The phenomenon or force which unifies these three authors of weird fiction together interests me.  It would be an overstatement to say such concerns with tragedy where not the parlance of literary fiction: Denis Johnson and some of the wrier stories of Lorrie Moore attest to it. Yet unlike the sophistication of Moore and many contemporary writers, these writers of cosmic horror are allowed to look honestly at tragedy and artifice without the irony or flippancy often expected of post-modern meta-fiction. In that spirit, these three authors are heirs to the modernist legacy of the early weird fiction writers, who were also interested in melodrama and tragedy in the effects on the characters.   Furthermore, the increased breaking down of writing distinctions between genre and literary fiction–something that begin in earnest in the 1970s–allows for genre concerns to be brought into focus without a total abandoning of concerns of craft and artifice.  John Barth would be proud, yet the way meta-fiction is used here is not in the self-referential way one sees in so much literary fiction, but almost as a way to invade and subvert the self-referential notions of literature and exorcize the self: what is bracketed out being as important as what is allowed in.

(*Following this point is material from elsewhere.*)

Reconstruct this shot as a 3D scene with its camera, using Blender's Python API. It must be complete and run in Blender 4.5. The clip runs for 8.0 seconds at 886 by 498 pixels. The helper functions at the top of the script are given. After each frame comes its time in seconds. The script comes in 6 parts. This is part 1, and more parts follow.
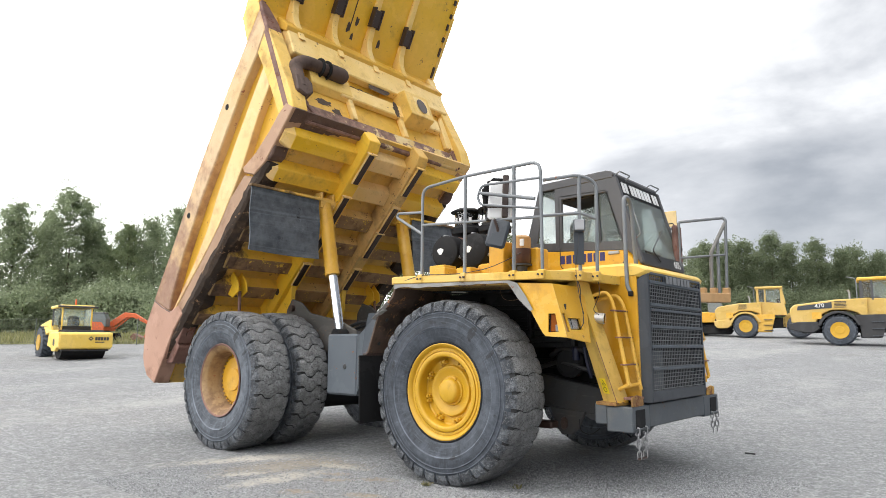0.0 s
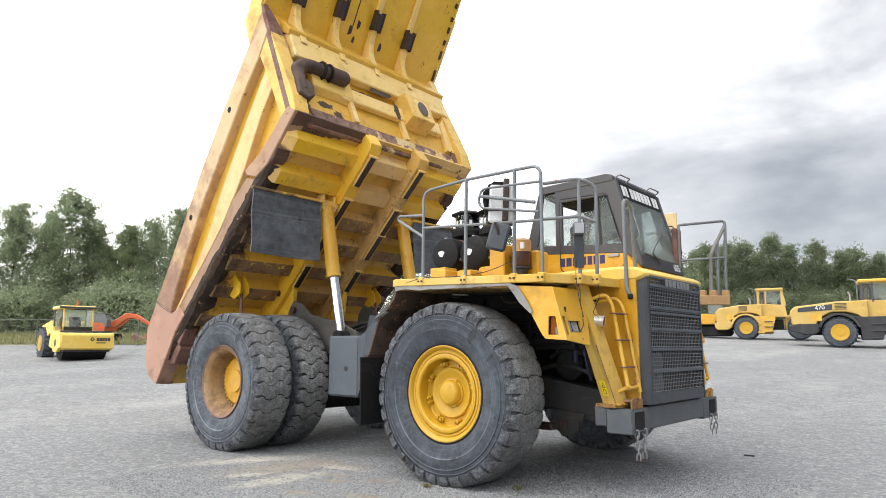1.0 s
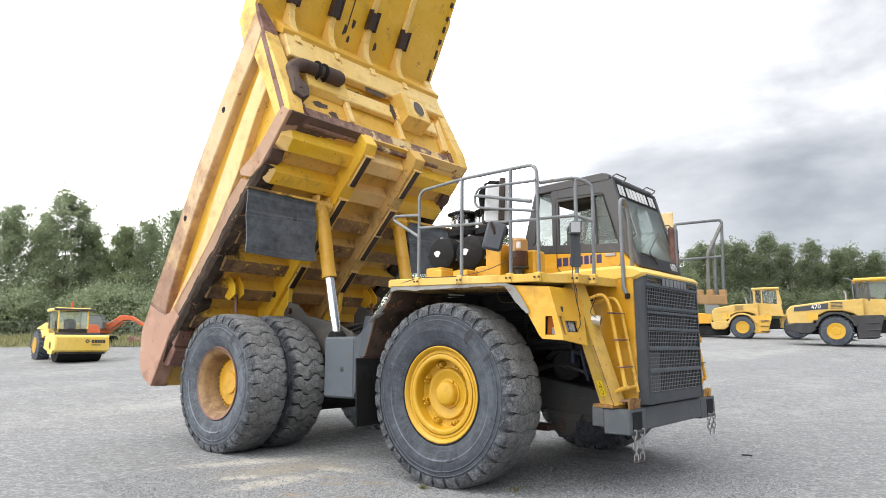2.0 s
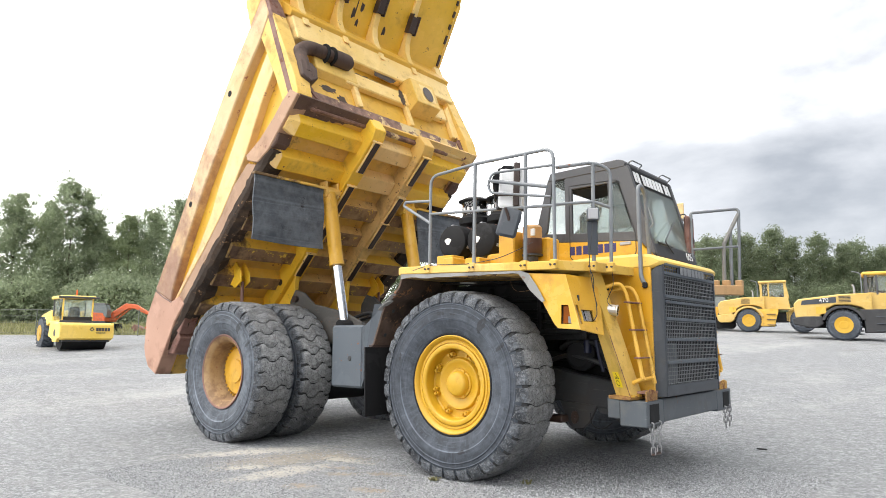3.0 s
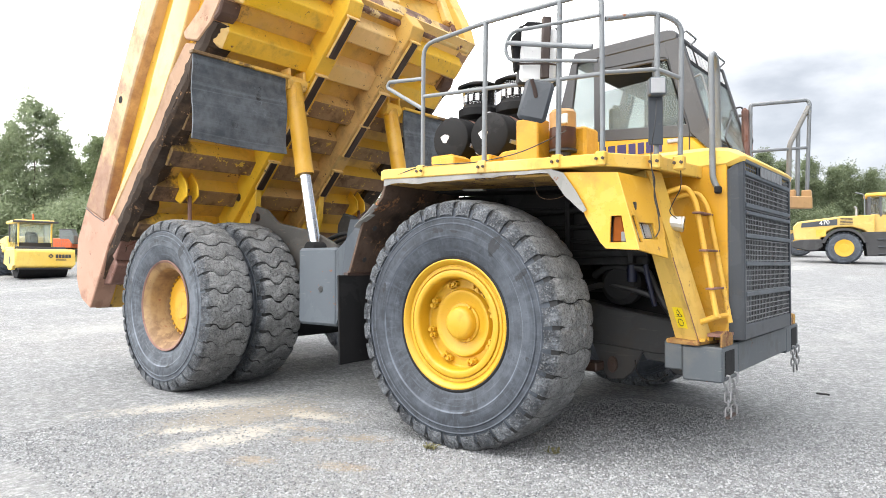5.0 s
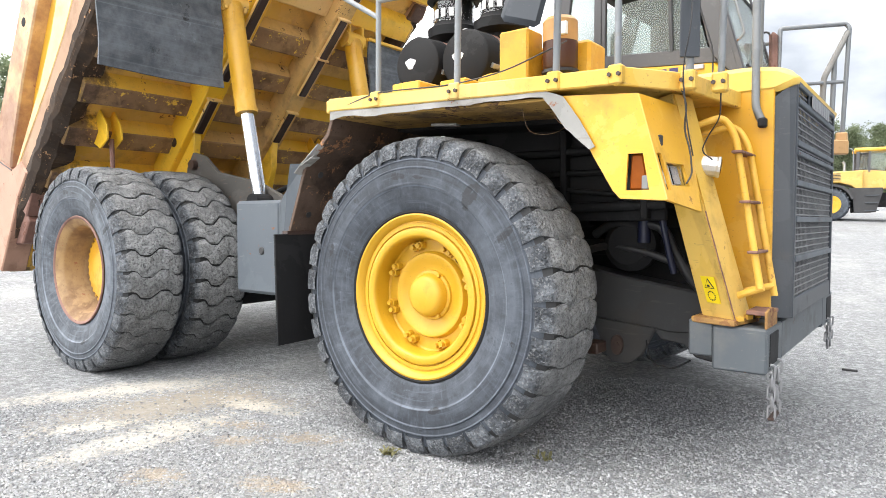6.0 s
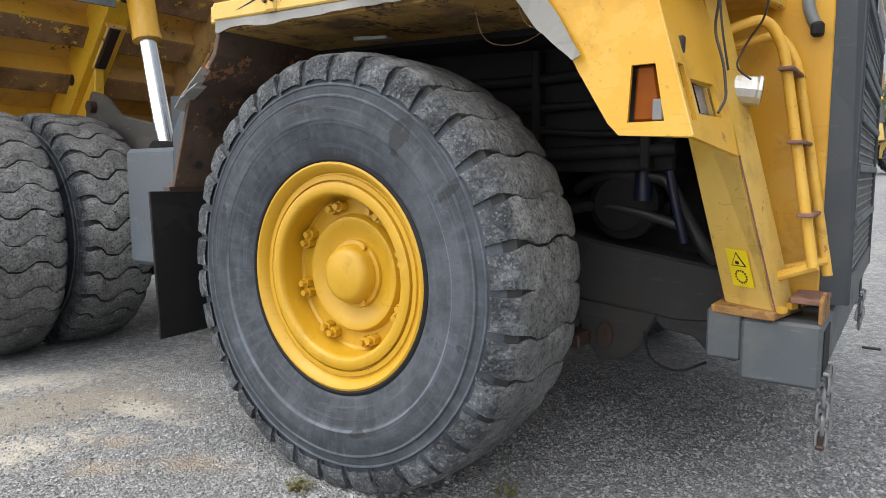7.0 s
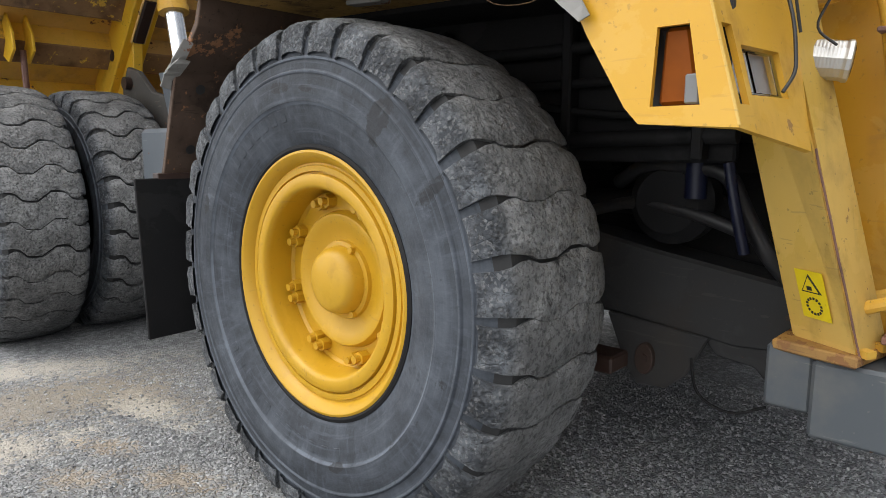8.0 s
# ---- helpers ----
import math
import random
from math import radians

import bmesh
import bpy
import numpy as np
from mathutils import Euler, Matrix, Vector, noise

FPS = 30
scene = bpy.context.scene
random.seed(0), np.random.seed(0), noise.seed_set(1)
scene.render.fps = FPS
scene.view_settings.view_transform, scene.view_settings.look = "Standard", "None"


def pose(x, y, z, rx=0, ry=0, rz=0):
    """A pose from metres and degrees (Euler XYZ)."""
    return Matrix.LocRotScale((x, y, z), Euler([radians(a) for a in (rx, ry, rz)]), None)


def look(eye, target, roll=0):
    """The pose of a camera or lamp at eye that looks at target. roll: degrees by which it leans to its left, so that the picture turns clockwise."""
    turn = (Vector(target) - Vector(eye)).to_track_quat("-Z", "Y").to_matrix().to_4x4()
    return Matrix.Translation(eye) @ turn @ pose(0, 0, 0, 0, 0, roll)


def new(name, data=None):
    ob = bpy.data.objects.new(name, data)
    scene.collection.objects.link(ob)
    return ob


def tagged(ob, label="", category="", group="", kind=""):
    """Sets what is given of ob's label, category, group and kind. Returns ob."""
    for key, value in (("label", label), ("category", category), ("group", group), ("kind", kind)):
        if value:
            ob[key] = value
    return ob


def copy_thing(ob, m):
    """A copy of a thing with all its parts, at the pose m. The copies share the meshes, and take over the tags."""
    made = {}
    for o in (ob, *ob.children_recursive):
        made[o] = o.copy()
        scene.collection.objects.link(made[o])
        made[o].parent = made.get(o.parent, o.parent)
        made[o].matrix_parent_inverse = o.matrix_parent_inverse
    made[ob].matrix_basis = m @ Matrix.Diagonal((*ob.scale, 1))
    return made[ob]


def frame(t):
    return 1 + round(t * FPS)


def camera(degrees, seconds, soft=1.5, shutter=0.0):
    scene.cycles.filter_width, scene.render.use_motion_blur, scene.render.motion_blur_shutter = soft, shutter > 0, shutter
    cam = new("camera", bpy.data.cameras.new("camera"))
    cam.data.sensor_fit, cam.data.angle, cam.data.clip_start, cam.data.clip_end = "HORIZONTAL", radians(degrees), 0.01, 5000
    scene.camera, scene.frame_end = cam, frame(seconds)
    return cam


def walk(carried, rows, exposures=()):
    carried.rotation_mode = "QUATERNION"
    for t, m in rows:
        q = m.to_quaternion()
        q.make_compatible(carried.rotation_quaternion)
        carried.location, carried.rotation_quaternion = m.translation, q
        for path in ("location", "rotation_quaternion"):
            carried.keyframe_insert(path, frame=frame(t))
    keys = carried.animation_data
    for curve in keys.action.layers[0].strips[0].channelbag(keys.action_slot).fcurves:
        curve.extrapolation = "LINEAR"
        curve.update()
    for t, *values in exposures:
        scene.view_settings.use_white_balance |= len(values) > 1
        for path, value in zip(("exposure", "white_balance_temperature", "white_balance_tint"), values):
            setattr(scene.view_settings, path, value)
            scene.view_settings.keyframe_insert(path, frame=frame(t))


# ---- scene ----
cam = camera(68.1, 8.0, soft=0.5)
PATH = [
    (0, (5.032, -7.933, 1.571), (3.752, -6.423, 1.863), -0.0),
    (0.5, (5.056, -7.94, 1.578), (3.774, -6.433, 1.871), -0.0),
    (1, (5.066, -7.977, 1.584), (3.785, -6.469, 1.879), 0.1),
    (1.5, (5.053, -7.957, 1.593), (3.782, -6.442, 1.892), -0.2),
    (3, (4.835, -7.837, 1.558), (3.551, -6.327, 1.829), 0.3),
    (3.5, (4.545, -7.687, 1.559), (3.26, -6.168, 1.766), 0.2),
    (4, (4.223, -7.287, 1.558), (2.946, -5.755, 1.706), -0.1),
    (4.5, (3.833, -6.85, 1.543), (2.565, -5.306, 1.646), 0.1),
    (4.7, (3.679, -6.696, 1.555), (2.419, -5.145, 1.638), 0.1),
    (5.8, (2.926, -5.532, 1.554), (1.68, -3.97, 1.488), 0.1),
    (6, (2.781, -5.352, 1.549), (1.569, -3.764, 1.464), -0.0),
    (6.5, (2.501, -4.774, 1.541), (1.341, -3.149, 1.418), -0.4),
    (7, (2.256, -4.245, 1.532), (1.102, -2.627, 1.31), -0.2),
    (7.5, (2.182, -3.828, 1.582), (0.929, -2.297, 1.289), -0.3),
    (8, (2.197, -3.613, 1.606), (0.864, -2.153, 1.303), 0.1),
]
EXPOSURES = [(0, -0.1), (1.5, -0.08), (3, 0.15), (4, 0.31), (5, 0.5), (6, 0.62), (6.5, 0.28), (7, -0.13), (7.5, -0.27), (8, -0.3)]
walk(cam, [(t, look(eye, target, roll)) for t, eye, target, roll in PATH], EXPOSURES)

# ---------- light ----------
SUN_EL, SUN_AZ = radians(58), radians(215)
world = bpy.data.worlds.new("overcast_sky")
scene.world = world
world.use_nodes = True
wn, wl = world.node_tree.nodes, world.node_tree.links
wn.clear()


def wnode(kind, **kw):
    n = wn.new(kind)
    for key, value in kw.items():
        n.inputs[key].default_value = value
    return n


w_out = wn.new("ShaderNodeOutputWorld")
w_bg = wnode("ShaderNodeBackground", Strength=1.0)
w_sky = wn.new("ShaderNodeTexSky")
w_sky.sky_type, w_sky.sun_disc = "NISHITA", False
w_sky.sun_elevation, w_sky.sun_rotation = SUN_EL, SUN_AZ
w_co = wn.new("ShaderNodeTexCoord")
w_map = wn.new("ShaderNodeMapping")
w_map.inputs["Scale"].default_value = (1.0, 1.0, 2.4)
w_map.inputs["Location"].default_value = (0.35, 0.2, 0.15)
wl.new(w_co.outputs["Generated"], w_map.inputs["Vector"])
w_n1 = wnode("ShaderNodeTexNoise", Scale=2.3, Detail=8.0, Roughness=0.52, Distortion=0.15)
wl.new(w_map.outputs[0], w_n1.inputs["Vector"])
# broad brightness: thin bright cloud to the west, heavy cloud to the north-east
w_dot = wn.new("ShaderNodeVectorMath")
w_dot.operation = "DOT_PRODUCT"
w_dot.inputs[1].default_value = (0.80, 0.52, -0.75)
wl.new(w_co.outputs["Generated"], w_dot.inputs[0])
w_add = wn.new("ShaderNodeMath")
w_add.operation = "MULTIPLY_ADD"
w_add.inputs[1].default_value = 0.66
wl.new(w_dot.outputs["Value"], w_add.inputs[0])
wl.new(w_n1.outputs["Fac"], w_add.inputs[2])
w_ramp = wn.new("ShaderNodeValToRGB")
w_ramp.color_ramp.elements[0].position, w_ramp.color_ramp.elements[0].color = 0.36, (3.0, 3.0, 3.0, 1)
w_ramp.color_ramp.elements[1].position, w_ramp.color_ramp.elements[1].color = 0.86, (0.30, 0.325, 0.37, 1)
for pos, col in ((0.46, (1.35, 1.36, 1.38, 1)), (0.56, (0.90, 0.92, 0.96, 1)), (0.70, (0.53, 0.56, 0.61, 1))):
    e = w_ramp.color_ramp.elements.new(pos)
    e.color = col
wl.new(w_add.outputs[0], w_ramp.inputs["Fac"])
w_skys = wn.new("ShaderNodeVectorMath")
w_skys.operation = "SCALE"
w_skys.inputs["Scale"].default_value = 0.10
wl.new(w_sky.outputs["Color"], w_skys.inputs[0])
w_mix = wn.new("ShaderNodeMix")
w_mix.data_type = "RGBA"
w_mix.inputs["Factor"].default_value = 0.86
wl.new(w_skys.outputs[0], w_mix.inputs["A"])
wl.new(w_ramp.outputs["Color"], w_mix.inputs["B"])
wl.new(w_mix.outputs["Result"], w_bg.inputs["Color"])
wl.new(w_bg.outputs[0], w_out.inputs["Surface"])

sun_data = bpy.data.lights.new("sun", "SUN")
sun_data.energy, sun_data.angle, sun_data.color = 1.75, radians(40), (1.0, 0.96, 0.9)
sun = new("sun", sun_data)
sun.matrix_world = pose(0, 0, 30, 90 - math.degrees(SUN_EL), 0, 180 - math.degrees(SUN_AZ))
scene.view_settings.exposure = 0.0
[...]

All of these books are great, and should be read critically despite some minor flaws and blind spots in the authors’ aesthetic or thematic judgments.  In the sense that weird tales allow us to return to classic themes of pre-modernist and modernist literature without as much pretense and without being anachronistic speaks to the vitality of the genre.   If the pulp comic has become an epic in our post-modern society, the weird tale pushes both to the past and to the future in a different way, while calling the reader to recognize that there are things outside of humanity that are indifferent to us and yet our very humanity depends on our interactions with that alien world in which we already live.